Kesabaran kelompok kecil yang mematuhi perintah untuk minum kecuali sedikit telah membuat mereka kuat dan mengalahkan pasukan Jalut. Al-Qur’an menarasikan kesabaran kelompok kecil ini hingga keberhasilannya meruntuhkan kekuasaan Jalut. Hal ini termaktub sebagaimana firman-Nya :
فَلَمَّا فَصَلَ طَالُوتُ بِٱلۡجُنُودِ قَالَ إِنَّ ٱللَّهَ مُبۡتَلِيكُم بِنَهَرٖ فَمَن شَرِبَ مِنۡهُ فَلَيۡسَ مِنِّي وَمَن لَّمۡ يَطۡعَمۡهُ فَإِنَّهُۥ مِنِّيٓ إِلَّا مَنِ ٱغۡتَرَفَ غُرۡفَةَۢ بِيَدِهِۦ ۚ فَشَرِبُواْ مِنۡهُ إِلَّا قَلِيلٗا مِّنۡهُمۡ ۚ فَلَمَّا جَاوَزَهُۥ هُوَ وَٱلَّذِينَ ءَامَنُواْ مَعَهُۥ قَالُواْ لَا طَاقَةَ لَنَا ٱلۡيَوۡمَ بِجَالُوتَ وَجُنُودِهِۦ ۚ قَالَ ٱلَّذِينَ يَظُنُّونَ أَنَّهُم مُّلَٰقُواْ ٱللَّهِ كَم مِّن فِئَةٖ قَلِيلَةٍ غَلَبَتۡ فِئَةٗ كَثِيرَةَۢ بِإِذۡنِ ٱللَّهِ ۗ وَٱللَّهُ مَعَ ٱلصَّٰبِرِينَ
Maka tatkala Ṭalūt keluar membawa tentaranya, ia berkata, “Sesungguhnya Allah akan menguji kamu dengan suatu sungai. Maka siapa di antara kamu meminum airnya, bukanlah ia pengikutku. Dan barang siapa tiada meminumnya, kecuali menceduk seceduk tangan, maka ia adalah pengikutku”. Kemudian mereka meminumnya kecuali beberapa orang di antara mereka. Maka tatkala Ṭalūt dan orang-orang yang beriman bersama ia telah menyeberangi sungai itu, orang-orang yang telah minum berkata, “Tak ada kesanggupan kami pada hari ini untuk melawan Jalūt dan tentaranya”. Orang-orang yang meyakini bahwa mereka akan menemui Allah berkata, “Berapa banyak terjadi golongan yang sedikit dapat mengalahkan golongan yang banyak dengan izin Allah. Dan Allah beserta orang-orang yang sabar”. (QS. Al-Baqarah :249)
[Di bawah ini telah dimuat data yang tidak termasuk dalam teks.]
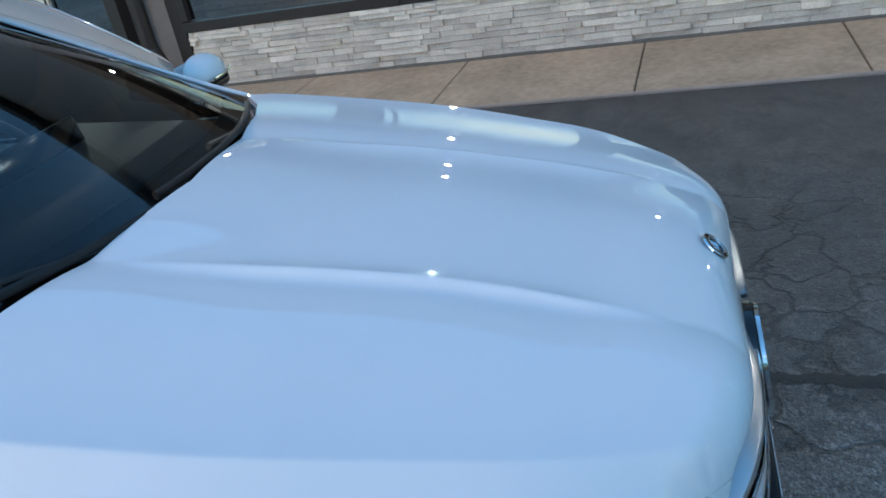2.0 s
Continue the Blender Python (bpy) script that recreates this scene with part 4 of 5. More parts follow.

Kokohnya keimanan pasukan Thalut membuat mereka menjalani peperangan dengan penuh kesabaran. Mereka sabar dalam berjihad, dan bersabar tidak meminum air sungai dalam jumlah yang banyak. Aqidah mereka yang kokoh dan memasrahkan diri kepada Allah, sehingga mendatangkan pertolongannya. Allah mengabadikan doa pasukan Thalut yang memasrahkan nasibnya pada Allah dengan menjalani kesabaran, sebagaimana firman-Nya :
وَلَمَّا بَرَزُواْ لِجَالُوتَ وَجُنُودِهِۦ قَالُواْ رَبَّنَآ أَفۡرِغۡ عَلَيۡنَا صَبۡرٗا وَثَبِّتۡ أَقۡدَامَنَا وَٱنصُرۡنَا عَلَى ٱلۡقَوۡمِ ٱلۡكَٰفِرِينَ
Tatkala mereka nampak oleh Jalūt dan tentaranya, mereka pun (Ṭalūt dan tentaranya) berdoa, “Ya Tuhan kami, tuangkanlah kesabaran atas diri kami, dan kokohkanlah pendirian kami dan tolonglah kami terhadap orang-orang kafir”. (QS. Al-Baqarah : 250)
Memasrahkan diri pada Tuhan yang satu menunjukkan akidah yang kokoh, dan sabar menjalaninya akan mendatangkan pertolongan-Nya. Sebaliknya, meminta dibuatkan tuhan (berhala) menunjukkan rapuhnya iman. Rapuhnya iman ini sekian rusak dan akan menjual agamanya ketika muncul godaan dunia yang akan menjauhkan dari Allah.